And fuck you if you can't handle it!
David Brooks, today:
On the other side, there are people whose minds seem to flee, almost by instinct, from ambiguity to absolutism. These are often good people, with high ideals. But they take a dappled society in a tough situation, like Israel, and they want to judge it according to black and white legal abstractions. They find a crime or an error and call for blanket condemnation (these people tend not to apply this standard to themselves).
David Brooks, ten years ago:
The American commentariat is gravely concerned. Over the past week, George W. Bush has shown a disturbing tendency not to waffle when it comes to Iraq. There has been an appalling clarity and coherence to his position. There has been a reckless tendency not to be murky, hesitant, or evasive. Naturally, questions are being raised about President Bush's leadership skills.Meanwhile, among the smart set, Hamlet-like indecision has become the intellectual fashion. The liberal columnist E. J. Dionne wrote in The Washington Post that he is uncomfortable with the pro- and anti-war camps. He praised the doubters and raised his colors on behalf of 'heroic ambivalence.' The New York Times, venturing deep into the territory of self-parody, ran a full-page editorial calling for 'still more discussion' on whether or not to go to war.
David Brooks today:
You notice these people because you rarely see them taking the perspective of people they dislike. They don’t acknowledge that even the most humane projects often involve error, fear and sin along the way.
David Brooks ten years ago:
In certain circles, it is not only important what opinion you hold, but how you hold it. It is important to be seen dancing with complexity, sliding among shades of gray. Any poor rube can come to a simple conclusion -- that President Saddam Hussein is a menace who must be disarmed--but the refined ratiocinators want to be seen luxuriating amid the difficulties, donning the jewels of nuance, even to the point of self-paralysis.
Ten years ago, Mr. Brooks wasn't just some marginal, wingnut blogger building a rep by finding new ways to call people like me a traitor: he was, as Greg Mitchell points out already "...serving as senior editor of the most influential pro-war publication, The Weekly Standard." And as the Senior Editor for The Weekly Standard, beating the shit out of Liberals and carrying water for the Bush Administration were duties Mr. Brooks pursued with gusto, and for which he was richly, richly rewarded.
Ten years later, Yale's Professor of Modesty and the winner of Allegheny College's 2012 Prize for Civility in Public Life has not apologized for any of the horrid and horribly wrong things he said. Not apologized, modified or walked-back a word of it. Since his colleagues are all in on the scam, he has no fear that any of them will ever ask him any embarrassing questions, and on the extraordinarily rare occasion when a member of the general public was rude enough to ask him about his public record, he simply denied ever saying any of it and moved on.

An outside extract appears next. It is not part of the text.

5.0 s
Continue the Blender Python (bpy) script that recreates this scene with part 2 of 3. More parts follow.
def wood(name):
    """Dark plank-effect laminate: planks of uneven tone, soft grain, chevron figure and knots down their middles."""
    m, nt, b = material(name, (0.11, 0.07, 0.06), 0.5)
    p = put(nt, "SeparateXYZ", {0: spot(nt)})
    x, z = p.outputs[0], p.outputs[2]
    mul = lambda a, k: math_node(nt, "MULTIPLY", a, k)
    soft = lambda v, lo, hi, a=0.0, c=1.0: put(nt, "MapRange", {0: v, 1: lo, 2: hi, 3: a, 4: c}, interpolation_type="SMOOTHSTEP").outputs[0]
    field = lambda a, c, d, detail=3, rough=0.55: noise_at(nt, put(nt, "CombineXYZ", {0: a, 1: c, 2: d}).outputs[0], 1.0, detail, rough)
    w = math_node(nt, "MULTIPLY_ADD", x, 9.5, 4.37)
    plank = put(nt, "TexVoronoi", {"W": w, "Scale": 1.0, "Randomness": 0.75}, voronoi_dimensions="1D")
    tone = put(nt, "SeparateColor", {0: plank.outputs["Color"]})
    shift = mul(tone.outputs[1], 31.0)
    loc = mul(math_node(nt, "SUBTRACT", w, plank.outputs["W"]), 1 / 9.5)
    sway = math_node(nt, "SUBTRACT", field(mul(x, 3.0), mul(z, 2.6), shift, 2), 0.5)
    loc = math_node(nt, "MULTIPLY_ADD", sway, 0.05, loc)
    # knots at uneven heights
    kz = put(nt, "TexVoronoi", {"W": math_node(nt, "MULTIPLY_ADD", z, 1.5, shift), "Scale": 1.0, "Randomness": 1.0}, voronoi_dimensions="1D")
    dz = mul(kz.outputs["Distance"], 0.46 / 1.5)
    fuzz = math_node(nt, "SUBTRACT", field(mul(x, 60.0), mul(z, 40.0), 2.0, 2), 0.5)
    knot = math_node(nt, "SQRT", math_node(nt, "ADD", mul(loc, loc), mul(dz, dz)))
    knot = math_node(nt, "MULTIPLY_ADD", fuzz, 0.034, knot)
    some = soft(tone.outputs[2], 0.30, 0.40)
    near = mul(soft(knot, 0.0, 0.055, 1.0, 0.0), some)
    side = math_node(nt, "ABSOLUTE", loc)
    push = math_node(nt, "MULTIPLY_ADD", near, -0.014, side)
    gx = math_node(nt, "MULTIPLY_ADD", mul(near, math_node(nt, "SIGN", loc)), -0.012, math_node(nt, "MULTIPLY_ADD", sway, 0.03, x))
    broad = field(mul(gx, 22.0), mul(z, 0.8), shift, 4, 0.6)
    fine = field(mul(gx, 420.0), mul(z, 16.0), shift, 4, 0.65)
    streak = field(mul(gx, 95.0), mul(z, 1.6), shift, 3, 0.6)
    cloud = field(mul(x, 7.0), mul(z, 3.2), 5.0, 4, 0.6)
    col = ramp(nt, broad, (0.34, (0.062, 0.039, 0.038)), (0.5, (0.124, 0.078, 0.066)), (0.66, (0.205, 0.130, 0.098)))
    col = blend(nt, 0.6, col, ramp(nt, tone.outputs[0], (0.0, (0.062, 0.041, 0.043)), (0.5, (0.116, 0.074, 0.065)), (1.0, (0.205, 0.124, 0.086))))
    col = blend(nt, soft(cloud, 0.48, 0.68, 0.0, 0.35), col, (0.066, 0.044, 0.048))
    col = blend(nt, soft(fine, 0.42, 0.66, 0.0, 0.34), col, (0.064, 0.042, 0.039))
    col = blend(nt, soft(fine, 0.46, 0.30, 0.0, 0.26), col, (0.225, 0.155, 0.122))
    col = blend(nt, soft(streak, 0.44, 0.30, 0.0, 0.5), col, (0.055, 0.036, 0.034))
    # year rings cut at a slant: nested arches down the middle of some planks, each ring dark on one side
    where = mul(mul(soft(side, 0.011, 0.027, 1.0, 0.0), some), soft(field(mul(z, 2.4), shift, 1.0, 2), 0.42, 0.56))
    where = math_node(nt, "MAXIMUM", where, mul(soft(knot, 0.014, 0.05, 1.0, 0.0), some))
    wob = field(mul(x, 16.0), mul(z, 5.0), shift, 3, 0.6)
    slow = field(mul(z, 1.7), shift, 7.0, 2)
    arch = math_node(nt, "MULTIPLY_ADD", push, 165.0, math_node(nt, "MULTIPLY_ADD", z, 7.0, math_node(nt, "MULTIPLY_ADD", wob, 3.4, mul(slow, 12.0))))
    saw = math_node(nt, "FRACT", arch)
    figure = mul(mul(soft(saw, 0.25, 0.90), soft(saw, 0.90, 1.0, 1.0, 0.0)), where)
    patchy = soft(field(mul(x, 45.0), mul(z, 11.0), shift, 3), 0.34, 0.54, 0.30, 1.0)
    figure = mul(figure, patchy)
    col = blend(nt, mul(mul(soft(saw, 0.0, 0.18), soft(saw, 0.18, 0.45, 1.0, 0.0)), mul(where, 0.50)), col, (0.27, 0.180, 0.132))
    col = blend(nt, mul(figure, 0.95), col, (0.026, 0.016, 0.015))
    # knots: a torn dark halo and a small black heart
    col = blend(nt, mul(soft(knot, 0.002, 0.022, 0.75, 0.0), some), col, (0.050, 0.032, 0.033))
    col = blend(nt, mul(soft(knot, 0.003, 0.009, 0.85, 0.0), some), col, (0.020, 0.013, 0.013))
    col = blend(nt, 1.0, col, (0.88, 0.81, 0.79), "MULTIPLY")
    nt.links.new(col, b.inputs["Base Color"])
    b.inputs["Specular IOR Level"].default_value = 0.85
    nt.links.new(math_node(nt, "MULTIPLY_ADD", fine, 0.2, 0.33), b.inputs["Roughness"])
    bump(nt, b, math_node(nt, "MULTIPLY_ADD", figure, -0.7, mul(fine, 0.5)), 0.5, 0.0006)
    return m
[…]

Thus liberated from any fear of accountability and borne aloft by vast, unearned wealth, Mr. Brooks now floats above mere humanity, spinning out one asinine economic and cultural theory after another, radically revising history whenever the need arises, freely contradicting himself as he pleases, and always
twirling, twirling, twirling towards freedom!
UPDATE: For the record, I posted the above shortly after midnight this morning. 12 hours later, Mr. Piece arrived at the same party wearing the same dress, bearing a letter from the New York Times legal department scolding him for Fair Using too much of Mr. Brooks' terrible, terrible Monday column. Speaking for Mr. Pierce, Irish Setter Moral Hazard responds:
...In the future, he [Charles Pierce] has promised to quote directly only the most clearly incomprehensible parts of Mr. Brooks's work, or those portions that appear to have been written by the forms of artificial intelligence described by Master in an earlier column. For example, in today's column, one might quote this passage...
The failure to deal with ambiguity is one of the great disorders of the age. It's a flight from reality....and then cite the following passage from antiquity...
...for the purpose of pointing out that Master has retired the House Cup for fatuous front-running."In certain circles, it is not only important what opinion you hold, but how you hold it. It is important to be seen dancing with complexity, sliding among shades of gray. Any poor rube can come to a simple conclusion -- that President Saddam Hussein is a menace who must be disarmed--but the refined ratiocinators want to be seen luxuriating amid the difficulties, donning the jewels of nuance, even to the point of self-paralysis.